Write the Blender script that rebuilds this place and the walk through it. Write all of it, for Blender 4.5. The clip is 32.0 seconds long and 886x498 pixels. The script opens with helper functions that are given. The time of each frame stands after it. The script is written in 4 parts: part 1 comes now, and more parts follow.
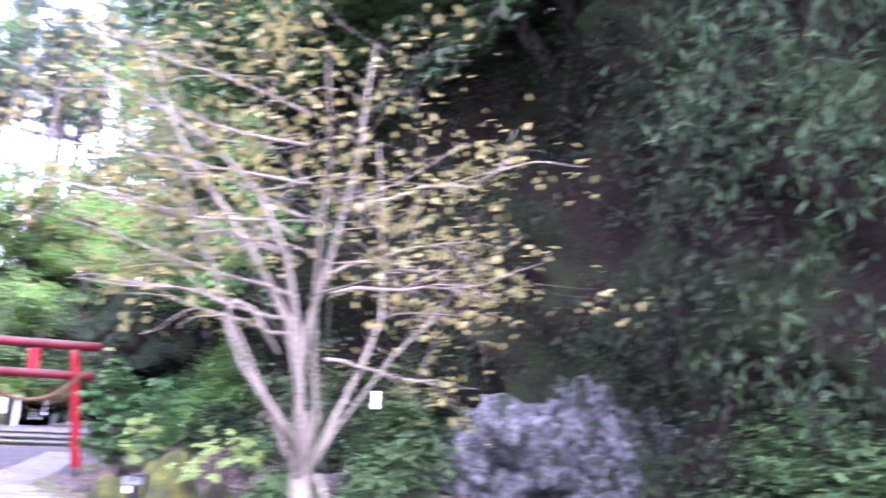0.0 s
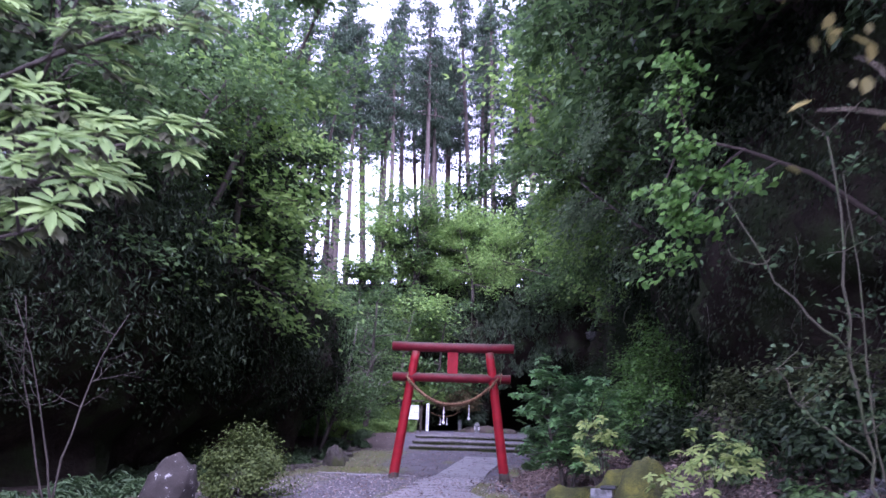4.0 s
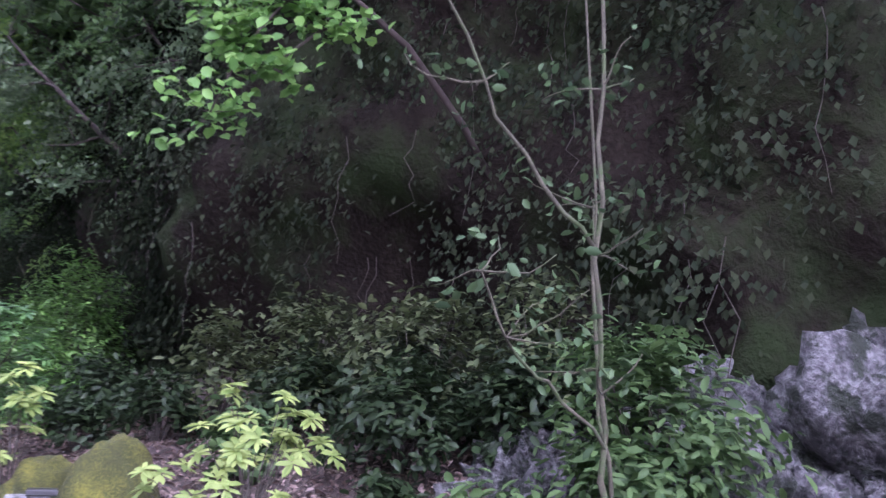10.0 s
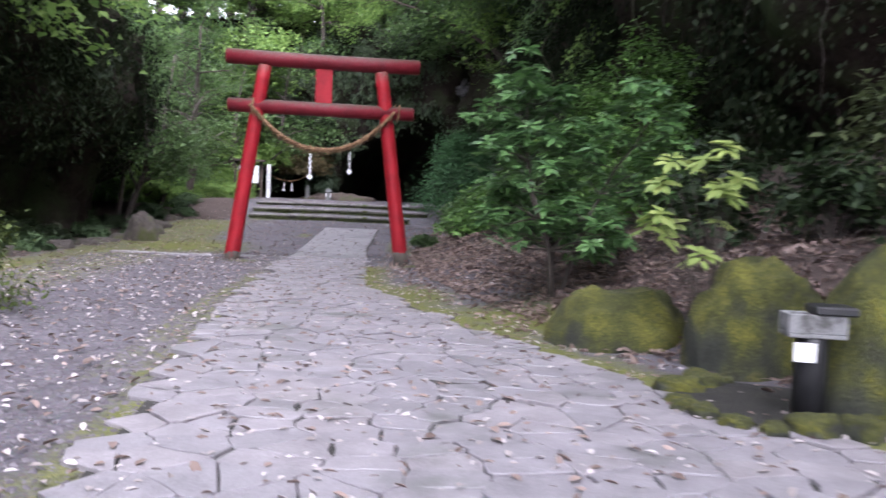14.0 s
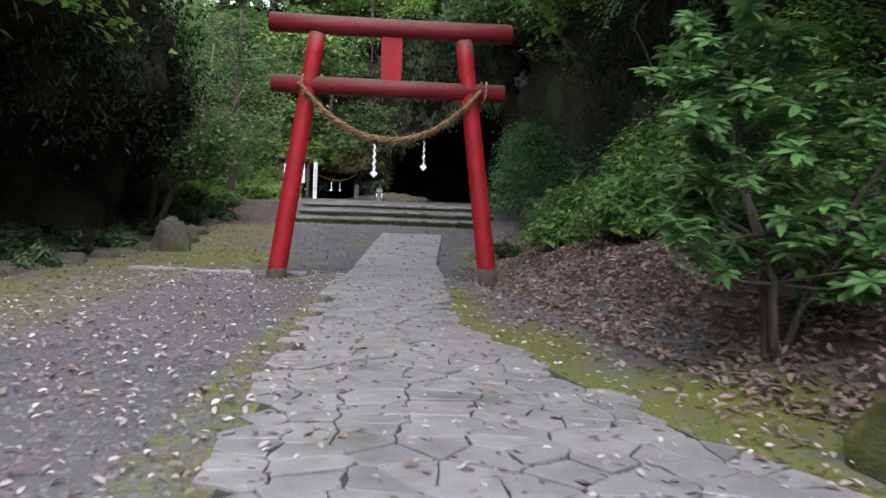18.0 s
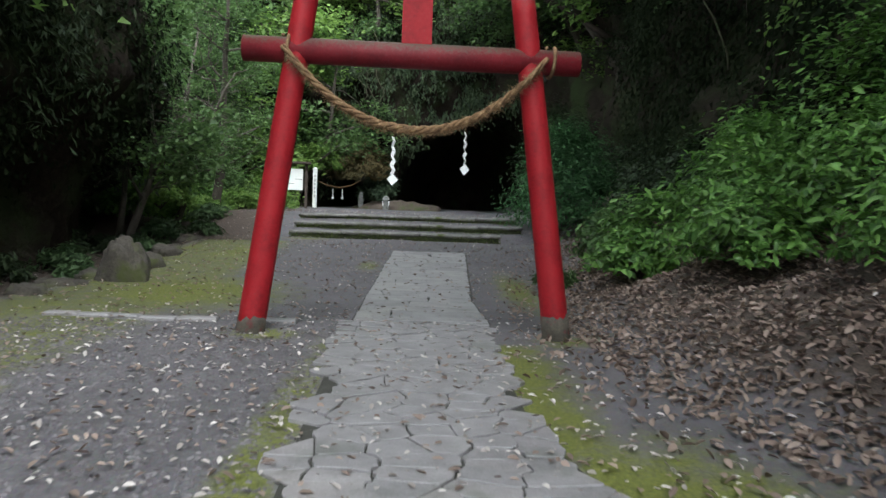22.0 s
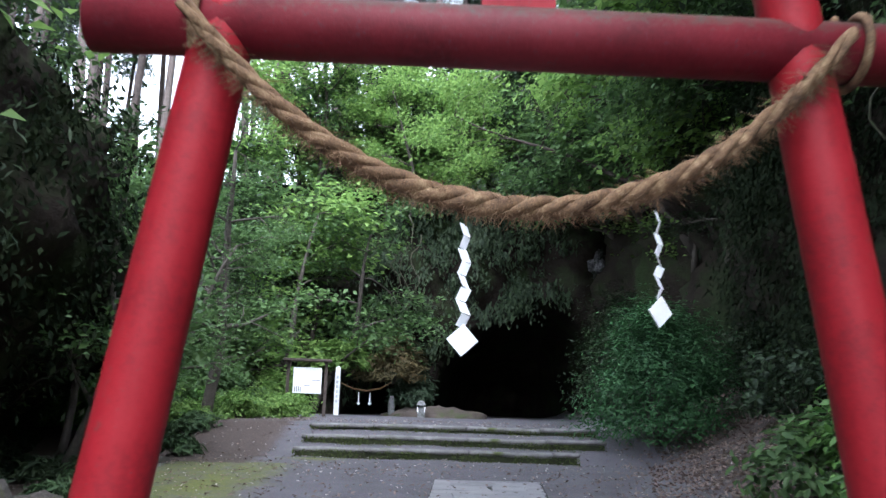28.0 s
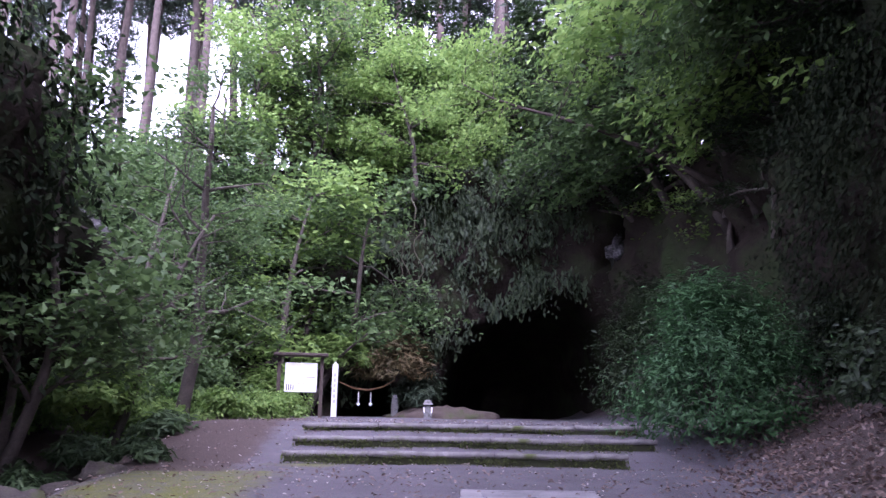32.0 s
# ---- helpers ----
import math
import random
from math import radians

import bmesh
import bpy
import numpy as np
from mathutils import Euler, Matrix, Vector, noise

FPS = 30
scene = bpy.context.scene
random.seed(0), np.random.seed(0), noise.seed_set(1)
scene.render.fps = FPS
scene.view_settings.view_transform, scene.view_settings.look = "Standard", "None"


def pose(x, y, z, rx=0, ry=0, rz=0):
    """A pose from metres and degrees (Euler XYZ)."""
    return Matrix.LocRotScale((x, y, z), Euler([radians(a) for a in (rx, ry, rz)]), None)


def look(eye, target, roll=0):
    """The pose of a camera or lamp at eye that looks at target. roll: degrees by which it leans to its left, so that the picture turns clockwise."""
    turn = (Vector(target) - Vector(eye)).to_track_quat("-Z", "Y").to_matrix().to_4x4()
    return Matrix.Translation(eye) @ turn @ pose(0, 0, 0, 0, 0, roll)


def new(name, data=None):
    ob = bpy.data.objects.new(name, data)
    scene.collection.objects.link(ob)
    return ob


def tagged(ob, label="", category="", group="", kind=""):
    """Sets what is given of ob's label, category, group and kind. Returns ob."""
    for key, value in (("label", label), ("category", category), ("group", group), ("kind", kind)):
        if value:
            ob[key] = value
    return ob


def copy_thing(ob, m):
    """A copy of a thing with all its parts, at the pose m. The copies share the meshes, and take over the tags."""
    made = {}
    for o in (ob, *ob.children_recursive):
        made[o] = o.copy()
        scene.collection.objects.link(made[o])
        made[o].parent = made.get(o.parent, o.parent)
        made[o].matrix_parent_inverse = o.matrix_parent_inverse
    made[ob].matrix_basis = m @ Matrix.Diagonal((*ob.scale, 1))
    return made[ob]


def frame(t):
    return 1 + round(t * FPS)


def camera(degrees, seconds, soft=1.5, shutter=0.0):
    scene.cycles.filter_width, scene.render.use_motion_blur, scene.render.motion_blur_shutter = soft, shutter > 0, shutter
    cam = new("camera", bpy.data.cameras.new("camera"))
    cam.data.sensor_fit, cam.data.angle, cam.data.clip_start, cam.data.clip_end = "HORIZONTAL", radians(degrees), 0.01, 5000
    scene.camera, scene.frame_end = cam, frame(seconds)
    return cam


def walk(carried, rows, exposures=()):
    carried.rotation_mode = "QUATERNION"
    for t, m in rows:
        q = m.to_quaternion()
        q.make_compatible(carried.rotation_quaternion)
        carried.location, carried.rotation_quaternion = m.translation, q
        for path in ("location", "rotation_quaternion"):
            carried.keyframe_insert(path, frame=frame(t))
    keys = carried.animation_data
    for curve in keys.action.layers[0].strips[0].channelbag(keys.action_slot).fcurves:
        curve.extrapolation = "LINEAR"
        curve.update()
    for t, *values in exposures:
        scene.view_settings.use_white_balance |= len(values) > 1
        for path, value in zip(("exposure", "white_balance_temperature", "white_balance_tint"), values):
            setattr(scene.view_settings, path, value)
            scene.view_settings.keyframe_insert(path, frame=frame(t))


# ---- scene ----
# the walk: seconds, place, yaw to the left, pitch, roll
cam = camera(57.3, 32.0, 1.5, 0.9)
ROWS = [
    (0, -0.026, 0.034, 1.489, -18.55, 13.04, 2.66),
    (0.5, -0.348, 0.294, 1.448, -11.58, 12.61, 2.65),
    (1, -0.622, 0.708, 1.482, -5.15, 12.36, 2.32),
    (1.5, -0.914, 1.128, 1.467, 0.84, 12.20, 2.19),
    (2, -1.106, 1.539, 1.413, 4.00, 12.03, 1.91),
    (2.5, -1.262, 2.014, 1.407, 5.75, 12.23, 1.98),
    (3, -1.422, 2.476, 1.418, 6.16, 12.46, 2.11),
    (3.5, -1.481, 2.964, 1.422, 6.49, 12.60, 2.09),
    (5.5, -1.950, 5.026, 1.270, 6.44, 10.28, 1.71),
    (6, -1.977, 5.609, 1.213, 5.57, 10.39, 1.62),
    (6.5, -1.961, 6.198, 1.217, 1.94, 10.71, 1.86),
    (7, -2.016, 6.728, 1.211, -2.81, 11.09, 2.16),
    (7.5, -2.005, 7.286, 1.167, -8.87, 11.48, 2.11),
    (8, -2.055, 7.777, 1.167, -15.09, 11.88, 2.15),
    (8.5, -2.057, 8.343, 1.152, -22.10, 12.28, 2.30),
    (9, -1.975, 8.984, 1.159, -27.79, 12.54, 2.48),
    (9.5, -1.976, 9.632, 1.183, -32.30, 12.54, 2.70),
    (10, -1.969, 10.211, 1.142, -36.28, 12.76, 2.82),
    (10.5, -2.099, 10.752, 1.154, -37.42, 12.97, 3.19),
    (11, -2.381, 11.199, 1.137, -36.27, 12.98, 3.43),
    (11.5, -2.536, 11.555, 1.110, -31.70, 12.48, 3.03),
    (12, -2.718, 11.900, 1.117, -24.49, 10.16, 3.05),
    (12.5, -3.023, 12.259, 1.100, -17.81, 4.32, 3.15),
    (13, -3.160, 12.666, 1.075, -12.90, -1.19, 2.97),
    (13.5, -3.242, 13.094, 1.060, -9.24, -2.65, 2.65),
    (14, -3.401, 13.526, 1.034, -5.70, -3.21, 2.46),
    (14.5, -3.523, 13.976, 1.045, -4.29, -3.47, 2.28),
    (16.5, -3.848, 15.976, 1.062, -2.86, -3.52, 2.31),
    (17, -3.974, 16.495, 1.094, -2.86, -3.44, 2.30),
    (17.5, -4.015, 17.014, 1.081, -2.83, -3.42, 2.19),
    (18, -4.048, 17.561, 1.068, -2.73, -3.38, 2.21),
    (18.5, -4.139, 18.130, 1.103, -2.73, -3.34, 2.13),
    (19, -4.167, 18.710, 1.112, -2.68, -3.30, 2.04),
    (19.5, -4.274, 19.206, 1.126, -2.83, -3.21, 2.10),
    (20, -4.340, 19.779, 1.110, -2.75, -3.21, 2.03),
    (20.5, -4.361, 20.412, 1.125, -2.72, -3.18, 2.05),
    (21, -4.420, 20.999, 1.166, -2.78, -3.06, 1.99),
    (21.5, -4.419, 21.591, 1.182, -2.63, -3.06, 2.03),
    (22, -4.436, 22.156, 1.198, -2.56, -2.98, 2.04),
    (22.5, -4.429, 22.673, 1.221, -2.25, -2.17, 1.91),
    (23, -4.423, 23.221, 1.247, -1.72, 2.48, 1.74),
    (23.5, -4.489, 23.741, 1.252, -0.86, 7.84, 1.64),
    (24, -4.530, 24.250, 1.212, -0.67, 9.25, 1.53),
    (24.5, -4.594, 24.671, 1.185, -0.39, 10.13, 1.76),
    (26.5, -4.793, 26.942, 1.155, 0.04, 11.23, 1.41),
    (27, -4.788, 27.504, 1.178, 0.19, 11.28, 1.60),
    (27.5, -4.780, 28.024, 1.174, 0.22, 11.32, 1.78),
    (28, -4.724, 28.553, 1.198, 0.24, 11.36, 1.80),
    (28.5, -4.780, 29.065, 1.212, 0.07, 11.39, 1.56),
    (29, -4.838, 29.538, 1.202, -0.02, 11.43, 1.42),
    (29.5, -4.891, 30.013, 1.120, -0.01, 11.59, 1.41),
    (30, -4.975, 30.419, 1.075, 0.03, 11.65, 1.31),
    (30.5, -5.041, 30.824, 1.022, 0.01, 11.71, 1.29),
    (31, -5.087, 31.271, 1.016, 0.01, 11.74, 1.29),
    (31.5, -5.175, 31.651, 1.007, -0.04, 11.76, 1.26),
    (32, -5.144, 31.997, 0.972, -0.03, 11.76, 1.07),
]
EXPOSURE = 2.5
LOOK = [(0.0, 1.7, 5200, 44), (0.7, 0.76, 5200, 48), (1.5, 0.33, 5200, 48), (3.0, 0.28, 5150, 48), (6.0, -0.1, 5200, 46), (8.0, 0.15, 5250, 31), (9.0, 0.8, 5300, 36), (10.0, 1.1, 5350, 42), (11.5, 1.1, 4800, 50), (12.2, 1.05, 4750, 54), (13.0, 0.7, 5500, 34), (14.5, 0.45, 5950, 22), (17.0, 0.4, 6200, 12), (18.0, 0.05, 6200, 11), (19.0, -0.03, 6200, 9), (22.0, -0.08, 6150, 1), (24.0, 0.36, 5900, 2), (27.0, 0.36, 5400, 6), (29.0, 0.38, 5650, 18), (32.0, 0.47, 5450, 46)]
walk(cam, [(t, pose(x, y, z, 0, 0, yaw) @ pose(0, 0, 0, 90 + pitch) @ pose(0, 0, 0, 0, 0, roll)) for t, x, y, z, yaw, pitch, roll in ROWS], [(t, EXPOSURE + up, kelvin, tint) for t, up, kelvin, tint in LOOK])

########

> [Your objective]:
Where a line in the material above holds "parts", copy that line.

> [Task answer]:
Write the Blender script that rebuilds this place and the walk through it. Write all of it, for Blender 4.5. The clip is 32.0 seconds long and 886x498 pixels. The script opens with helper functions that are given. The time of each frame stands after it. The script is written in 4 parts: part 1 comes now, and more parts follow.
    """A copy of a thing with all its parts, at the pose m. The copies share the meshes, and take over the tags."""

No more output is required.